TASK DETAILS ▸ All records are to be retyped faithfully and completely.

Dataset excerpt
[start]

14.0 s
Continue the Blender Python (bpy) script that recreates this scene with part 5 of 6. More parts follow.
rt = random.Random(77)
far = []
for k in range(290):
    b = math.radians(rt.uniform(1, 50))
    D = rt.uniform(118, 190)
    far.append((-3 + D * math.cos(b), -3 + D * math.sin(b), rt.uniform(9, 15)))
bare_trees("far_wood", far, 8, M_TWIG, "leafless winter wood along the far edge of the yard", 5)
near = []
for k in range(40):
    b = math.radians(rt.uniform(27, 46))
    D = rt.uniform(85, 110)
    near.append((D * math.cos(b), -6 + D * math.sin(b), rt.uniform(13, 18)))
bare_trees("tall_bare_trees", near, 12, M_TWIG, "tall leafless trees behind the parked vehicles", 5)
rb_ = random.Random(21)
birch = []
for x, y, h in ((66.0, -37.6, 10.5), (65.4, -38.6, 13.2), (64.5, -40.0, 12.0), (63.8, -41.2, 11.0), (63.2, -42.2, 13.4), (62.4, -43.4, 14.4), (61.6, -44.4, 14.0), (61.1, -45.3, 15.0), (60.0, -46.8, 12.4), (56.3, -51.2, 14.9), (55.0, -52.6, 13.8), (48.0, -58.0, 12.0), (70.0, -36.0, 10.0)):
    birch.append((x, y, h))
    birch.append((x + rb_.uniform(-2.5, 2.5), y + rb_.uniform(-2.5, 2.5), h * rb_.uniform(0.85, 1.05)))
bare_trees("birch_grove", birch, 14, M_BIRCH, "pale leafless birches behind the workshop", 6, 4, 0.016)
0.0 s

[end]

OUTPUT FOR THIS TASK ▸
14.0 s
Continue the Blender Python (bpy) script that recreates this scene with part 5 of 6. More parts follow.
rt = random.Random(77)
far = []
for k in range(290):
    b = math.radians(rt.uniform(1, 50))
    D = rt.uniform(118, 190)
    far.append((-3 + D * math.cos(b), -3 + D * math.sin(b), rt.uniform(9, 15)))
bare_trees("far_wood", far, 8, M_TWIG, "leafless winter wood along the far edge of the yard", 5)
near = []
for k in range(40):
    b = math.radians(rt.uniform(27, 46))
    D = rt.uniform(85, 110)
    near.append((D * math.cos(b), -6 + D * math.sin(b), rt.uniform(13, 18)))
bare_trees("tall_bare_trees", near, 12, M_TWIG, "tall leafless trees behind the parked vehicles", 5)
rb_ = random.Random(21)
birch = []
for x, y, h in ((66.0, -37.6, 10.5), (65.4, -38.6, 13.2), (64.5, -40.0, 12.0), (63.8, -41.2, 11.0), (63.2, -42.2, 13.4), (62.4, -43.4, 14.4), (61.6, -44.4, 14.0), (61.1, -45.3, 15.0), (60.0, -46.8, 12.4), (56.3, -51.2, 14.9), (55.0, -52.6, 13.8), (48.0, -58.0, 12.0), (70.0, -36.0, 10.0)):
    birch.append((x, y, h))
    birch.append((x + rb_.uniform(-2.5, 2.5), y + rb_.uniform(-2.5, 2.5), h * rb_.uniform(0.85, 1.05)))
bare_trees("birch_grove", birch, 14, M_BIRCH, "pale leafless birches behind the workshop", 6, 4, 0.016)
0.0 s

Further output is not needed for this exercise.